Bang kabir,
begitu dia biasa dipanggil. Suatu hari dia bercerita di kamarku disela – sela
obrolan ringan seputar kehidupan dan bagaimana agar kita saling mengingatkan
dalam hal shalat berjama’ah dan ibadah lainnya. Tiba – tiba beliau berkata :
“ kamu tau
wan, ada sebuah cerita yang dulu pernah disampaikan oleh guru saya ketika saya
mengikuti pengajiannya di salah satu mesjid di desa saya. “
“ gimana
bang “ tanyaku heran
“ kita itu
hidup di dunia ini bagaikan seorang pemuda yang sedang di kejar singa buas di
tengah – tengah hutan belantara. Kemanapun kita lari si singa ini terus
mengejar kita, tidak pernah mengenal lelah. Untuk mula – mula boleh lah si
pemuda masih kencang larinya, tapi setelah lima jam kemudian apa yang dia
rasakan?

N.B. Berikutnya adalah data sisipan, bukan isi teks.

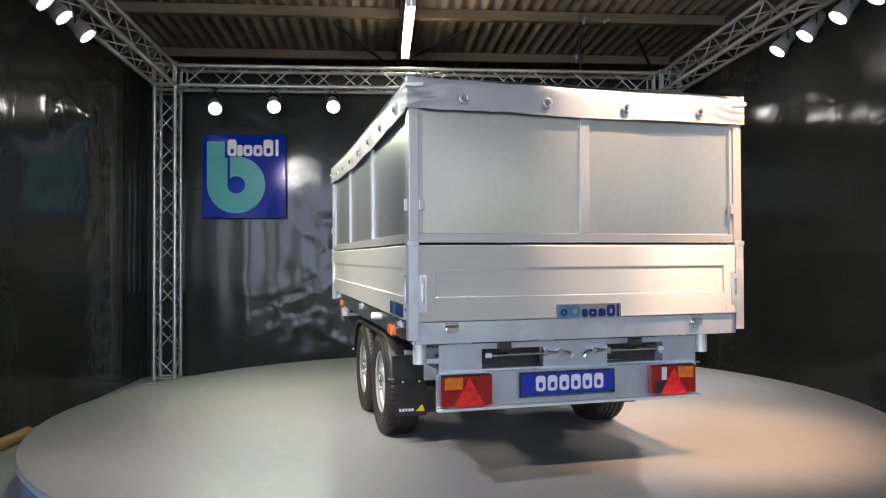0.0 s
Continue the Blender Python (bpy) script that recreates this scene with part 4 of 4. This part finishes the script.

Tentu kelelahan kan.
Di tengah –
tengah kelelahan itu dia sampai ke pinggiran hutan dan si singa masih saja
mengejar dia seakan tidak pernah lelah. sekitar tiga puluh kilo meter lagi si
singa di belakan dia, tiba – tiba si pemuda menemukan sebuah sumur tua di bawah
pohon beringin rindang dengan akar yang menjalar ke mana – mana termasuk ke
dalam sumur tersebut.
Tanpa
berfikir panjang si pemuda yang sedang ketakutan ini turun ke dalam sumur
setelah melihat ada tangga tua yang menjulur ke dasar. Setengah tergopoh dia
mencoba turun ke bawah karena takut terkejar oleh sang singa. Tepat di
pertangahan tangga yang sudah sangat rapuh itu dia baru dapat menghela nafas
agak lega.
Di atas terlihat
wajah kepala seekor singa sedang menunggunya keluar. Tanpa disadari tangga yang
dia pijak sebenarnya sudah sangat rapuh. Sedikit sja badanya condong ke tengah
tangga akan segera roboh. Di bawah sumur tua itu, lagi – lagi tanpa ia sadari
terdapat banyak hewan berbisa seperti ular, kalajengking, bahkan mungkin buaya
juga ada.
Sehari, dia
masih bisa tetap bertahan tanpa makan dan tanpa banyak bergerak. Setelah
beberapa hari dia mulai kelaparan dan berusaha mencari apa saja yang bisa
dimakan. Tepat di tengah sumur yang nampak ada beberapa tetesan yang jatuh air
dari atas pohon yang penuh akar itu. Dia mencoba meraih tetesan demi tetesan
yang jatuh ke bawh itu. Pertama dia julurkan tangan kanannya ke tengah demi
meraih tetesan air itu, tapi sangat disayangkan dia hanya mendapatkan satu
tetesan saja. Untuk mendapatkan lebih banyak dia harus menjulurkan tangannya
sedikit lebih panjang ke tengah. Setelah dia minum tetesan itu, alangkah
terkejutnya ia karena ternyata itu adalah tetesan dari sarang lebah yang berada
tepat di atas lubang sumur tua itu. Ya, tetesan itu adalah air madu yang sangat
lezat. Dia mulai kegirangan dan berusaha sebisanya untuk mendapatkan tetesan
madu itu lebih banyak lagi.
Dia mencoba
menggunakan dedaunan di sampingnya, semakin banyak dia dapatkan semakin
brtambah pula ia ingin mendapatkan madu agar lebih banyak lagi. Akhirnya dia
mencoba untuk meraup tetesan itu tidak hanya dari satu, dua tetesan saja
melainkan beberapa tetesan lain yang sekiranya dapat memuaskan nafsunya.
Dengan sedikit
mencondngkan badannya ke tengah ia lupa kalau tangga tempat ia berpijak sudah
sangat rapuh. Semakin ia mencondongkan badannya sembari menjulurkan tangn kana
untuk mendapatkan hasil lebih banyak, tiba – tiba tangga yang ia pijak patah
hingga tak terelakkan. Diapun terjatuh ke dasar sumur yang penuh dengan
berbagai macam hewan berbisa itu. Dalam kepengapan sumur tua itu terdengarlah
sorak – sorai beberapa suara binatang yang entah apa itu, seakan mereka sedang
merayakan makanan idul fithri yang sangat dinanti – nantikan. Ya, ia kini
menjadi santapan hewan – hewan kelaparan di dasar sumur.”
Mari kita
sama – sama renungkan kisah diatas dengan segala kesadaran dan hati terbuka.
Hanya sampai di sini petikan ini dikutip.